The politics of contemporary knowledge production entail a perpetual risk of what Bhambra calls methodological whiteness, where new ways of theorizing not only ‘displace important issues surrounding inequalities’ (p. 14) but reproduce inequality. Jones observes that ‘[i]t is no coincidence that the majority of transhumanists are white men from the global north’ (p. 13). The promise of posthuman feminism lies in attentiveness to who is constituting this field. While the insights of Bennett on vibrant matter, Kirby on networks of interlocking assemblages, and Grear on the mutual constitution of agency, space and landscape is vital for disciplinary renewal (p. 113-4), the challenge for a TWAIL scholar is that these insights are not new to diverse philosophical traditions across the Global South. For instance, my knowledge of the oneness of all things, my rejection of dualism, my ability to appreciate differentiation upon multiple axes simultaneously (p. 119) is not inherited through Lucretius, Spinoza and Deleuze (pp. 118-9) but the scholarly traditions of Patanjali, Zhuang Zhou, Dushun, and Atmananda whose contributions were minimized, erased, or rendered unspeakable by Eurocentric knowledge claims. International law needs a scholarly praxis that undoes rather than replicates such erasures.

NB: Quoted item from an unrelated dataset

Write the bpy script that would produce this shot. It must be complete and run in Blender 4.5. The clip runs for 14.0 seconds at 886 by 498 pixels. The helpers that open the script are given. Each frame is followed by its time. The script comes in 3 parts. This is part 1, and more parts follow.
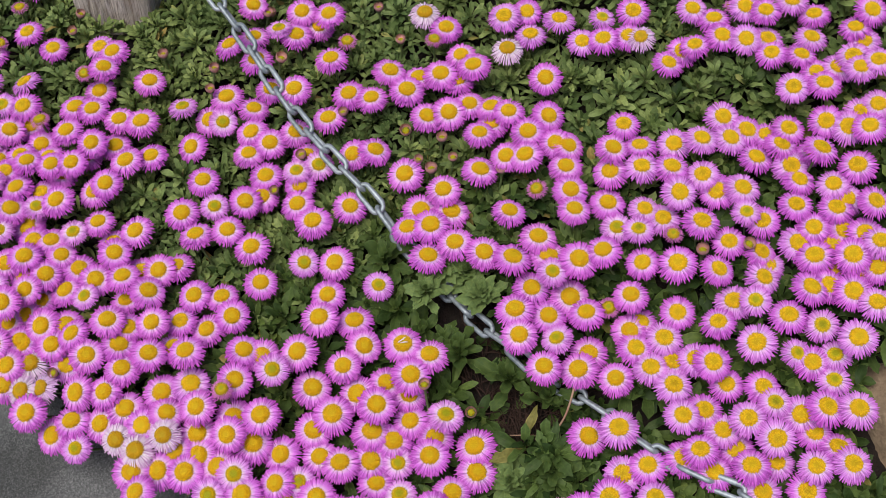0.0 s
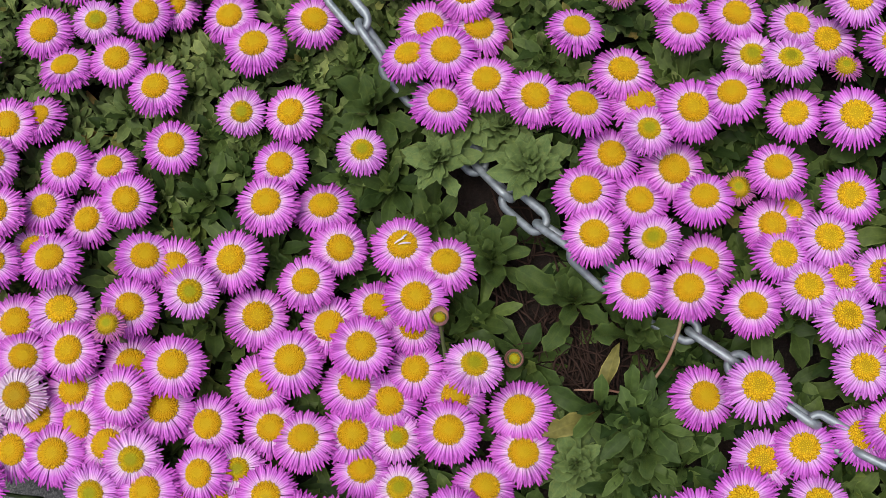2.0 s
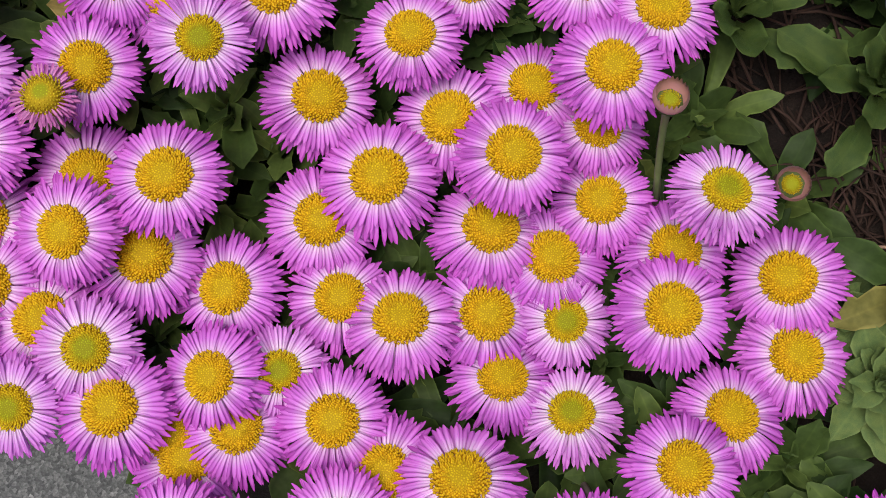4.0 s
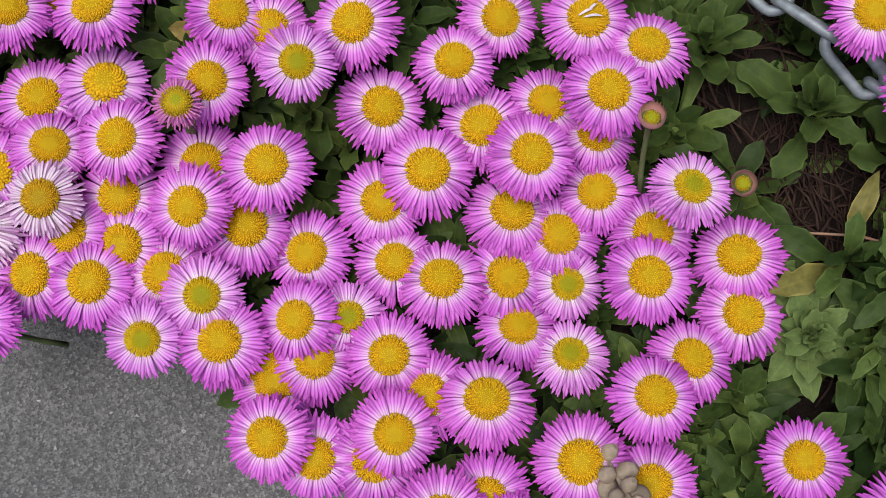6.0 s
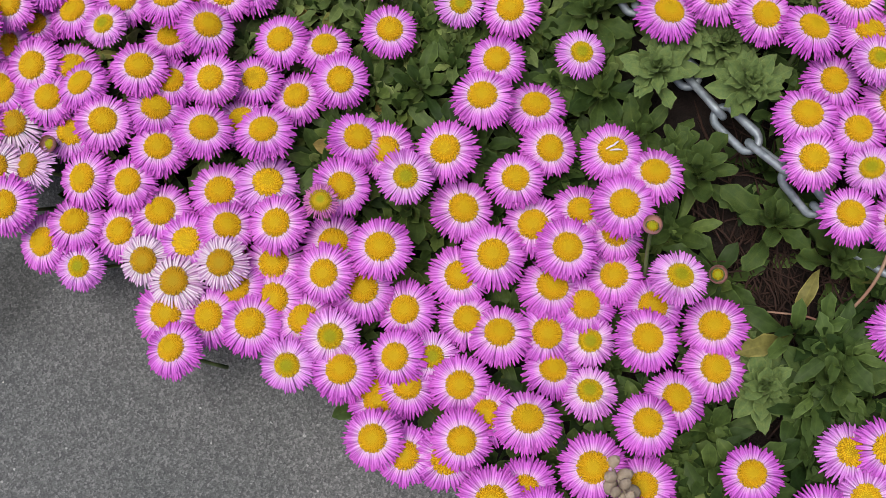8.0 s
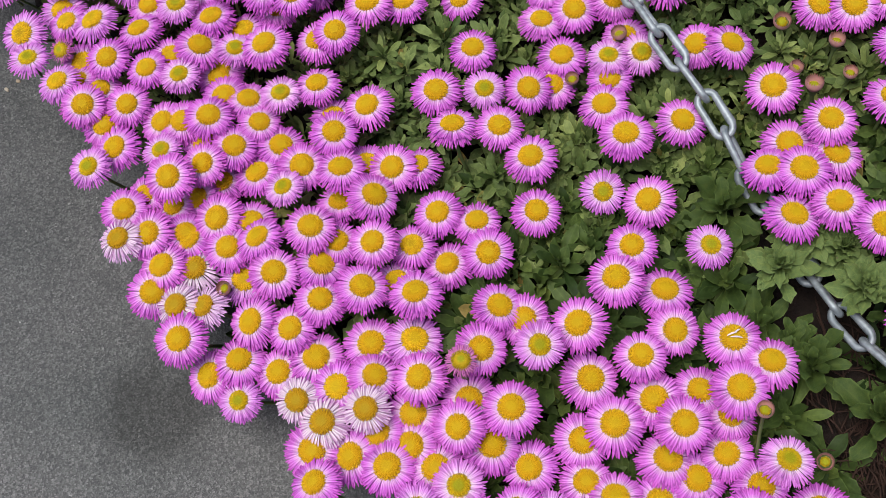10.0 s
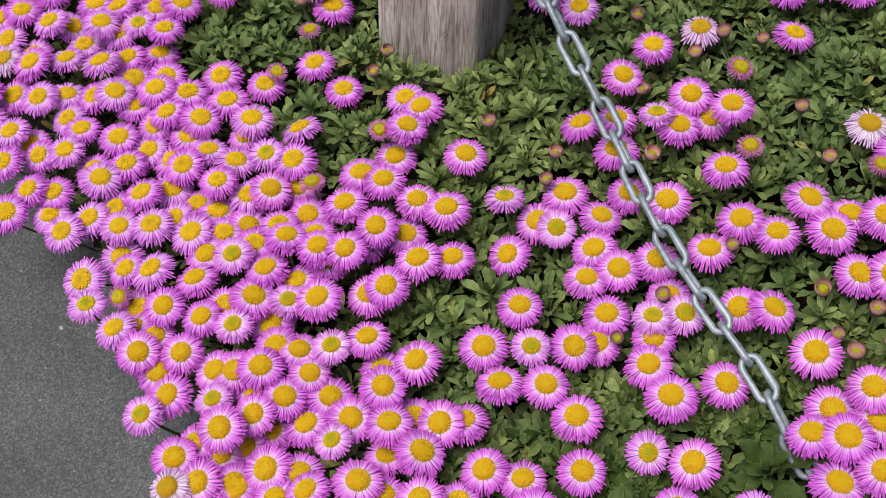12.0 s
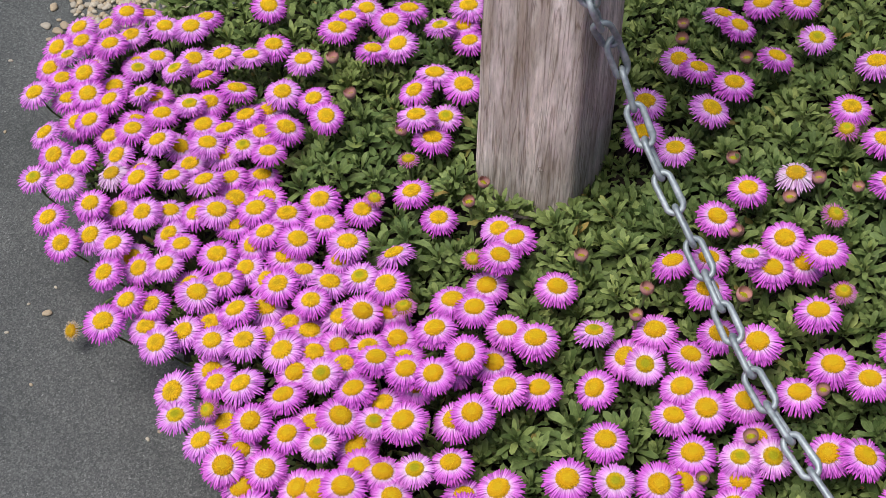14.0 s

Returning then to where I began – the inextricability of how people treat each other from how they treat their environment – Jones is humble and self aware throughout this text, accepting ‘that not all can be known but to seek to know and understand what can’ (p. 150). She gets to the heart of the matter when she asks: If the world really is a witty agent with an independent sense of humor as observed by Haraway, how can that wit and agency be fully understood by humans, let alone represented by them in court? (p. 149) The question made me chuckle as only us lawyers would ever wonder about such a thing, blind to the limits of modern law, refusing to accept that we are not the stewards of nature; it has always been the other way around.